What exactly is “modern” and “independent” in 14th century Scotland?
Another historical pet peeve: if you write about real historical figures, I get quite put out to read an afterward that basically says that most of what you wrote about these real people isn’t even true. Just make up the characters names then. Don’t smudge the line between fiction and nonfiction.
Number 3: I really liked and respected the heroine, Mary of Mar. I thought she was well-written and extremely sympathetic. What she went through when she lost her son and barely escaped prison and death after her husband was jailed and executed a traitor, was very compelling. You could feel the very real danger and anxiety that she lived with. I understood her reluctance to enter a relationship with the hero, who, on paper, looked an awful lot like her first husband who ended up with his head on a pike. I understood her desire to make herself homely and fly under the radar to avoid trouble with the king while being forced to live in England.

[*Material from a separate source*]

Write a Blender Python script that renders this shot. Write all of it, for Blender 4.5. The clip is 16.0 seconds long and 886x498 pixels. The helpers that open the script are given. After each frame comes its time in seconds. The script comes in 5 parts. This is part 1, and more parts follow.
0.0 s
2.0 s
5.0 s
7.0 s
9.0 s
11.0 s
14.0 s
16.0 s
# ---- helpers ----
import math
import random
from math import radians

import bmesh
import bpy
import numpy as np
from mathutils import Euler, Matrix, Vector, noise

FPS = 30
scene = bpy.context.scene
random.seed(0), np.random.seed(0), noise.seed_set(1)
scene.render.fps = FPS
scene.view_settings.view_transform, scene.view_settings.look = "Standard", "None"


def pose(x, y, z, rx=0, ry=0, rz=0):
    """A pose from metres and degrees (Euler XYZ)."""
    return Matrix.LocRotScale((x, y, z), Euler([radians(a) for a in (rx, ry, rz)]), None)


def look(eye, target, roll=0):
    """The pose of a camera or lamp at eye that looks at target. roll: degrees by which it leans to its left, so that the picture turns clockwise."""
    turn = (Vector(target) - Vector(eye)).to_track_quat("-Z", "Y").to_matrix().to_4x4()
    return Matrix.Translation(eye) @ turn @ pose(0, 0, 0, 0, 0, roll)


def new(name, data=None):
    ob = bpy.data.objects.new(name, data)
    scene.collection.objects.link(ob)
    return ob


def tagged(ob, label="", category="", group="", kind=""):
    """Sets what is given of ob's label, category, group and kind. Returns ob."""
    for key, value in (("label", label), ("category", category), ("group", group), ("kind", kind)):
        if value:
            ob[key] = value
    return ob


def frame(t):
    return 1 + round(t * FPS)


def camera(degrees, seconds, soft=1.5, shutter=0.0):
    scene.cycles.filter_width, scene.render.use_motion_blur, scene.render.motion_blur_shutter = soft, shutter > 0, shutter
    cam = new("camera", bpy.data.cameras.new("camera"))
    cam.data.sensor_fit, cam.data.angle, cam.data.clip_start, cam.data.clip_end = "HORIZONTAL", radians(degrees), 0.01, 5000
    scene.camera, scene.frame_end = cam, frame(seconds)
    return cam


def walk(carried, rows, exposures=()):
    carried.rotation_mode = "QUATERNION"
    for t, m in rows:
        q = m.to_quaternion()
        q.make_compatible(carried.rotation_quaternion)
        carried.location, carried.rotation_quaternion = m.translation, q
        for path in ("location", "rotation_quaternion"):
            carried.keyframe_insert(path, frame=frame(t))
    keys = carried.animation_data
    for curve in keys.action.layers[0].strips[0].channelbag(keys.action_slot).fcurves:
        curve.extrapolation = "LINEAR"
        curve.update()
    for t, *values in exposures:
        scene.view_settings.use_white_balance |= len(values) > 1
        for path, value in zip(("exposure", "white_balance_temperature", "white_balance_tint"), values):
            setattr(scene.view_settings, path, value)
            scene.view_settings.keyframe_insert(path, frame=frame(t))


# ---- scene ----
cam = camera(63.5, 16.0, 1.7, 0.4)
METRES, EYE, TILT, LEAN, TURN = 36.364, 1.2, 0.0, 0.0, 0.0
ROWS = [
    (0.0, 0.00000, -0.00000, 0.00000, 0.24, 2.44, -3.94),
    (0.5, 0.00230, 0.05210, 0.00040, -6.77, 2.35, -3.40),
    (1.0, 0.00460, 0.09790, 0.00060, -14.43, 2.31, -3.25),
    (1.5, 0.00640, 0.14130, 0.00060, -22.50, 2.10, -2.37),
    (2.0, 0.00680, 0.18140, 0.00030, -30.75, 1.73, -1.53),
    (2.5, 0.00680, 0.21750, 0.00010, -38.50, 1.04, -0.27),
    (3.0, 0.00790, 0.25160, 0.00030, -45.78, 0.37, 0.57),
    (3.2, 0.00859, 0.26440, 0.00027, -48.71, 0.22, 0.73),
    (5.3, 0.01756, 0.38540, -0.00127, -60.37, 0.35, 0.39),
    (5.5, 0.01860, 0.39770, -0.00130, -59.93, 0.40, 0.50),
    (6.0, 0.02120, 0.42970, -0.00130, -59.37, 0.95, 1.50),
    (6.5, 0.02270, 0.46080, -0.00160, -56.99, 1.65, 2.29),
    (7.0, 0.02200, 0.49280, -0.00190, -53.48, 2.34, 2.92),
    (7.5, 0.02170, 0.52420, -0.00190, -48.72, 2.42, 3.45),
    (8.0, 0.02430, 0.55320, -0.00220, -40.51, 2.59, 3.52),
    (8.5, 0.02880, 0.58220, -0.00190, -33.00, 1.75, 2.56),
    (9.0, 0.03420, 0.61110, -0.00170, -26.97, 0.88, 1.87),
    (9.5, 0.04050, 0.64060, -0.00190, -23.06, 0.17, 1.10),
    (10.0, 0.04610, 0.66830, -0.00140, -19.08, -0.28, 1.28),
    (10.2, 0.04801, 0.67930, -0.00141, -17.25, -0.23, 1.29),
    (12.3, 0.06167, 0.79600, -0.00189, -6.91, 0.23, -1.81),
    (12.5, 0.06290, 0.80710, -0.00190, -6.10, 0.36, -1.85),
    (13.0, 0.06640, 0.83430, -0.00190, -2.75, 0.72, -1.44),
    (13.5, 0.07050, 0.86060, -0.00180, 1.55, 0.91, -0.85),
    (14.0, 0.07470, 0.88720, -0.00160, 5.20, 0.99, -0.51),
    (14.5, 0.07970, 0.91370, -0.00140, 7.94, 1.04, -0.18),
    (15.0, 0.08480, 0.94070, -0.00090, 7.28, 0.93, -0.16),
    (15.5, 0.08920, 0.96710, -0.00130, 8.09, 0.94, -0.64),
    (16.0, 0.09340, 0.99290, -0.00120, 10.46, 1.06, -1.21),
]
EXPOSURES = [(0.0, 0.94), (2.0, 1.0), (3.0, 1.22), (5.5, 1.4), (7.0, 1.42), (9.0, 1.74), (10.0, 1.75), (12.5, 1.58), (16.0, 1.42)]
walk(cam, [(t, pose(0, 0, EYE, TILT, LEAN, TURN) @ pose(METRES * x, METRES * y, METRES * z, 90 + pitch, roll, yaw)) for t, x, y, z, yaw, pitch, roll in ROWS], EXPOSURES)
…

If anyone deserved a HEA, it was Mary of Mar! But Kenneth, the hero, was not a person I wanted the heroine to overthrow everything (her safety, her peace, her new relationship with her son) in order to pursue. He gave red, hot orgasms, but that was about all I could see he had going for him. I didn’t feel like the heroine was making rash judgments. I thought she was making sound judgments. (Judgments that turned out to be dead on accurate.)
Plus, I can never root for a hero who at any point in the book sets out to “punish” the heroine or “make her pay.” Which this hero does.
Are my historical issues nit picky? Perhaps. They clearly didn’t get in the way of many others’ enjoyment of this book. I give this book a C because I did get emotionally connected to the heroine, which is why I wanted her to steer clear of the hero. Plus, some pretty steamy encounters between the H&H. But, if this hadn’t been a book I was reading to review, I probably would not have finished it.